Long-form YouTube is the endgame
To dominate your space and become an industry leader, move to YouTube long-form video. Your first videos will be awkward and rough—that's normal. Practice makes progress. Nobody watches your early content, so you can experiment without judgment. Over time, you'll improve and build an audience.
Key Principle: The Framework Over Guessing
Follow the sequence, not random tactics
This 10-step framework (offer → goals → target market → content type → email → funnel → CLV → video) has been replicated hundreds of thousands of times over 10+ years. It works because each step builds on the prior one. Random platform-jumping and tactic-chasing without this foundation leads to frustration, burnout, and failure.
Notable quotes
The customer doesn't buy when they understand, they buy when they feel understood. — Adam Erhart
Most won't. Most people won't click, most people won't subscribe, most people won't buy. — Adam Erhart (citing Frank Kern)
You're rewarded in direct proportion to the value of the problem you solve. — Adam Erhart
Action items
- Define your single core offer and confirm it solves a real problem for your target market.
- Research and document your ideal customer avatar: demographics, geography, and psychographics (values, beliefs, affiliations).

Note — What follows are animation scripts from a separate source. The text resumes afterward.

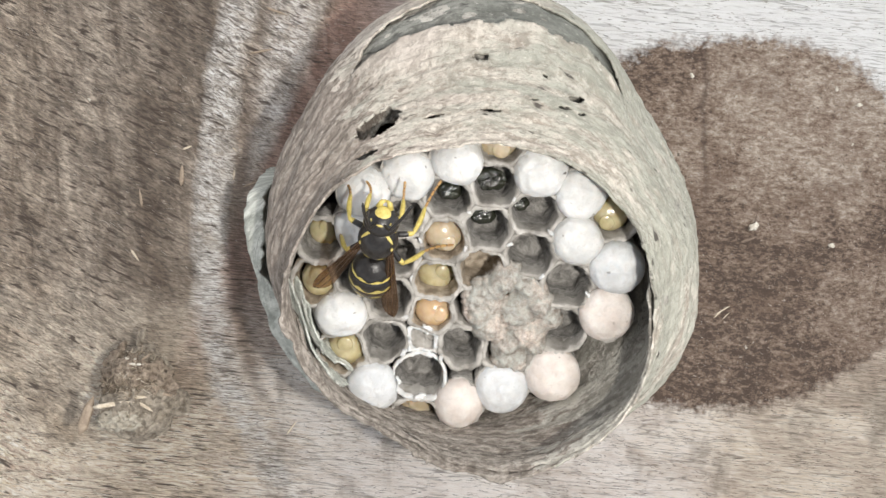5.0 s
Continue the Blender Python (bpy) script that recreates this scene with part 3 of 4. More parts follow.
def cap_mesh(c, seed):
    """A domed silk cap that closes a cell."""
    poly = cell_outline(c, 2.9)
    n, bm, rows = 40, bmesh.new(), []
    rng = random.Random(seed)
    tall = rng.uniform(1.7, 2.3)
    lean = Vector((rng.uniform(-0.15, 0.15), rng.uniform(-0.15, 0.15)))
    base = resample(poly, c, n, 0.0, 0.55)
    grow = 1.05
    for j in range(11):
        a = (j / 10) * math.pi / 2
        s, z = math.cos(a) ** 0.8 if j < 10 else 0.02, math.sin(a) ** 0.95 * tall
        rows.append([bm.verts.new((*(c + (p - c) * s * grow + lean * z), z - 0.2 + 0.22 * fbm((p.x * s, p.y * s, seed), 0.7) + 0.06 * fbm((p.x * s, p.y * s, seed), 2.5))) for p in base])
    rows.insert(0, [bm.verts.new((*(c + (p - c) * 1.02), -1.2)) for p in base])
    for a, b in zip(rows, rows[1:]):
        for k in range(n):
            bm.faces.new((a[k], a[(k + 1) % n], b[(k + 1) % n], b[k]))
    bm.faces.new(rows[-1])
    bm.faces.new(rows[0][::-1])
    return bm


for k, (x, y, tone) in enumerate(CAPS):
    part("silk_cap", cap_mesh(Vector((x, y)), k), (M_CAP, M_CAP_PINK, M_CAP_BLUE)[tone], comb,
         ("domed white silk cap", "domed pinkish-white silk cap", "domed bluish-white silk cap")[tone])


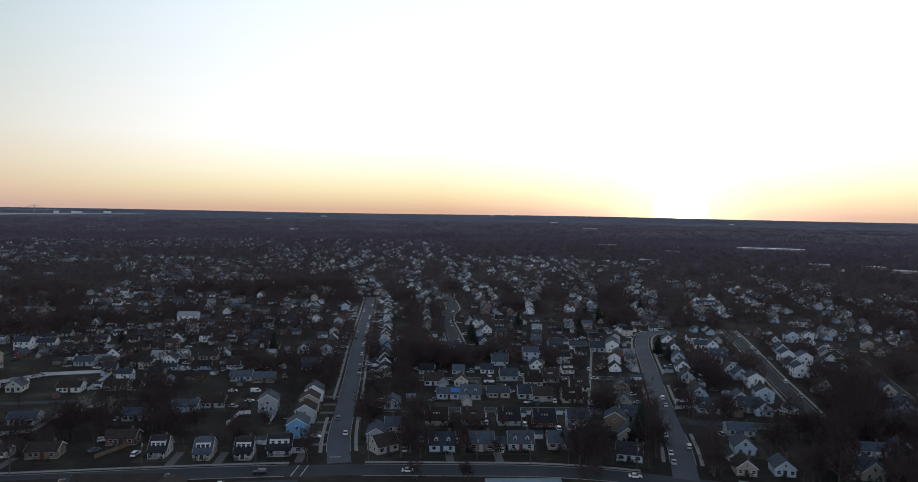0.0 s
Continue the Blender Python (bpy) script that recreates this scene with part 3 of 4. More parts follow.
rng = random.Random(7)
WALL_PICK = ["white"] * 6 + ["blue"] * 3 + ["grey"] * 6 + ["cream"] * 2 + ["tan"] * 5 + ["brown"] * 3 + ["brick"] * 3
ROOF_PICK = ["slate"] * 4 + ["brown"] * 4 + ["black"] * 4 + ["grey"]


def row(line, side, gap, first, last, step, kinds, group, chance=0.94, walls=None):
    """Houses along one side of a street, facing it."""
    points = smooth_line(line, 2.0)
    run, due = 0.0, first
    for p, q in zip(points, points[1:]):
        run += math.dist(p, q)
        if run < due or run > last:
            continue
        due = run + step * rng.uniform(0.88, 1.16)
        gap_here = gap + rng.uniform(-1.6, 1.6)
        t = Vector((q[0] - p[0], q[1] - p[1])).normalized()
        x, y = p[0] + t.y * side * gap_here, p[1] - t.x * side * gap_here
        if rng.random() < chance and clear(x, y, 4.5):
            turn = math.degrees(math.atan2(-t.y * side, -t.x * side)) + rng.uniform(-3, 3)
            house(rng.choice(kinds), x, y, turn, rng.choice(walls or WALL_PICK), rng.choice(["slate", "slate", "slate", "grey", "black", "brown"]) if walls else rng.choice(ROOF_PICK[:11]), True, group, scale=rng.uniform(0.84, 0.94))


# the rows that face the streets
row(MAIN, 1, 18.5, 141, 480, 13.2, ["cape", "plain", "plain", "shed", "ranch"], "houses along the straight street", 1.0, ["white", "white", "blue", "grey", "cream"])
row(MAIN, -1, 19.0, 185, 420, 14.5, ["cape", "plain", "colonial"], "houses along the straight street")
row(CURVE, 1, 19.0, 60, 300, 14.5, ["cape", "plain"], "houses along the curving street")
row(CURVE, -1, 19.0, 60, 300, 15.5, ["cape", "plain", "colonial"], "houses along the curving street")
row(SECOND, 1, 17.0, 165, 235, 15, ["cape", "colonial", "plain"], "houses along the residential street")
row(SECOND, -1, 17.0, 165, 235, 15, ["cape", "plain"], "houses along the residential street")
row(THIRD, 1, 17.0, 60, 220, 16.0, ["cape", "plain", "colonial"], "houses along the third street", 0.5)
row(THIRD, -1, 17.0, 90, 220, 16.0, ["cape", "plain"], "houses along the third street", 0.6)
row(CUL, 1, 17.0, 5, 120, 15.0, ["cape", "plain"], "houses along the short street", 0.8)
row(CUL, -1, 17.0, 5, 120, 15.0, ["cape", "plain"], "houses along the short street", 0.5)
row(WEST, 1, 20.0, 90, 270, 19.0, ["ranch", "cape", "plain"], "houses along the side street", 0.3)
row(WEST, -1, 20.0, 60, 270, 19.0, ["ranch", "cape", "plain"], "houses along the side street", 0.35)
row(MIDDLE, -1, 15.0, 5, 130, 14.5, ["cape", "shed", "plain"], "houses along the back street")
row(MIDDLE, 1, 15.0, 5, 130, 14.5, ["cape", "shed", "plain"], "houses along the back street")


NAMED = len(TAKEN)  # the houses so far stand in open view
# open lawns and lots that keep free of further houses and of most trees
CLEARINGS = [(-228, 248, 26, 20), (116, 262, 22, 36), (-174, 274, 17, 26), (-150, 282, 9, 10), (-27, 246, 14, 14), (-205, 296, 22, 14), (-203, 342, 27, 22), (-180, 307, 36, 9), (-105, 318, 22, 14), (-243, 222, 24, 12), (-262, 352, 24, 40), (-167, 228, 12, 12), (70, 330, 14, 30), (0, 292, 60, 12), (-2, 440, 14, 14), (-290, 345, 60, 50), (-225, 300, 50, 40), (-160, 290, 60, 40)]


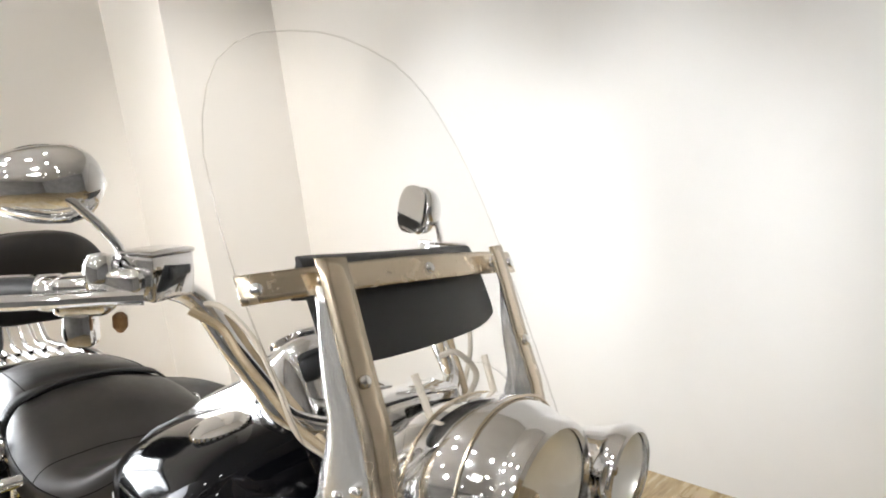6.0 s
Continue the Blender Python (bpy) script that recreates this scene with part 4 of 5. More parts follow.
def mirror(s):
    c = Vector((-0.531, -0.354, 1.279)) if s < 0 else Vector((-0.652, 0.329, 1.203))
    fwd = Vector((0.73, -0.68, 0.05) if s < 0 else (0.33, 0.94, -0.17)).normalized()       # the back of the shell looks away from the rider
    rgt = Vector((-s * fwd.y, s * fwd.x, 0)).normalized()
    if rgt.x < 0:
        rgt = -rgt
    up = fwd.cross(rgt)
    if up.z < 0:
        up = -up
    bm = B()
    rows = []
    for k in range(15):
        t = k / 14
        v = -math.cos(math.pi * t)
        u = (0.067 if s < 0 else 0.060) * v
        h = max(0.002, 0.050 * max(0.0, 1 - abs(v) ** (4.0 if v < 0 else 2.6)) ** 0.5 * (0.84 + 0.16 * v))
        dd = max(0.001, 0.040 * max(0.0, 1 - abs(v) ** 2.4) ** 0.6)
        ring = []
        for j in range(20):
            a = 2 * math.pi * j / 20
            cc, ss = math.cos(a), math.sin(a)
            back = dd * cc if cc > 0 else 0.010 * cc
            ring.append(c + rgt * u + up * h * ss + fwd * back)
        rows.append(ring)
    skin(bm, rows)
    mr = part("mirror", bm, CHROME, moto, "chrome teardrop mirror")
    bm = B()
    ring0 = []
    for j in range(36):
        a = 2 * math.pi * j / 36
        ring0.append(c - fwd * 0.0115 + rgt * 0.056 * math.copysign(abs(math.cos(a)) ** 0.8, math.cos(a)) + up * 0.044 * math.copysign(abs(math.sin(a)) ** 0.8, math.sin(a)))
    skin(bm, [ring0, [p - fwd * 0.002 for p in ring0]])
    part("glass", bm, MIRROR, mr, "mirror glass")
    bm = B()
    foot = Vector((-0.462, -0.305, 1.200)) if s < 0 else Vector((-0.570, 0.300, 1.140))
    tube(bm, [c + rgt * 0.028 + fwd * 0.022 - up * 0.012, c + rgt * 0.046 + fwd * 0.024 - up * 0.022, foot + Vector((0.006, 0, 0.012)), foot - Vector((0, 0, 0.016))], [0.0085, 0.0055, 0.0048, 0.006], 10, 4)
    part("stem", bm, CHROME, mr, "slim chrome stem")


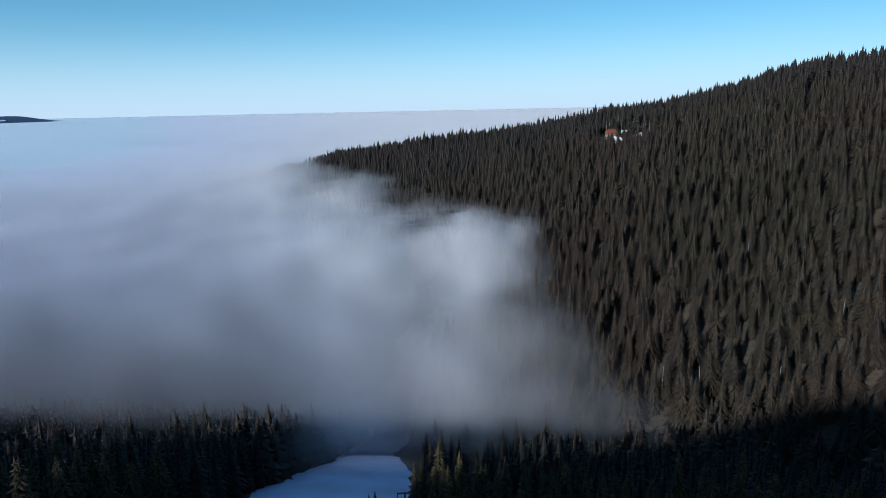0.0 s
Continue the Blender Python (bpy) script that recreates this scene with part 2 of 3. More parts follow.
def mesh_object(name, verts, faces, mats, parent=None, smooth=False, ids=None):
    me = bpy.data.meshes.new(name)
    verts, faces = np.asarray(verts, np.float32), np.asarray(faces, np.int32)
    me.vertices.add(len(verts))
    me.vertices.foreach_set("co", verts.ravel())
    k = faces.shape[1]
    me.loops.add(faces.size)
    me.loops.foreach_set("vertex_index", faces.ravel())
    me.polygons.add(len(faces))
    me.polygons.foreach_set("loop_start", np.arange(0, faces.size, k, dtype=np.int32))
    if ids is not None:
        me.polygons.foreach_set("material_index", np.asarray(ids, np.int32))
    me.polygons.foreach_set("use_smooth", np.full(len(faces), smooth))
    for m in mats if isinstance(mats, (list, tuple)) else [mats]:
        me.materials.append(m)
    me.update(calc_edges=True)
    ob = new(name, me)
    if parent is not None:
        ob.parent = parent
    return ob


def grid_faces(nu, nv):
    i = np.arange(nu * nv).reshape(nu, nv)
    return np.stack([i[:-1, :-1], i[1:, :-1], i[1:, 1:], i[:-1, 1:]], -1).reshape(-1, 4)


def spread(lo, hi, middle, fine, grow):
    """Coordinates from lo to hi: even steps of fine in the middle, growing outwards."""
    a, b = middle
    mid = list(np.arange(a, b + fine / 2, fine))
    s, p, up = fine, mid[-1], []
    while p < hi:
        s *= grow
        p += s
        up.append(min(p, hi))
    s, p, down = fine, mid[0], []
    while p > lo:
        s *= grow
        p -= s
        down.append(max(p, lo))
    return np.array(down[::-1] + mid + up)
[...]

- Identify where your target market is present and active online; choose one or two platforms and ignore the rest.
- Choose one long-form content format (blog, podcast, or YouTube) and commit to it; plan short-form content to feed into it.
- Set up an email list with a lead magnet (freebie) and commit to emailing at least once per week (ideally 3–4 times).
- Map your marketing funnel by reverse-engineering from a sale backward to initial discovery; identify leaks and conversion bottlenecks.
- Calculate your customer lifetime value (CLV) to understand how much you can profitably invest in acquiring new customers.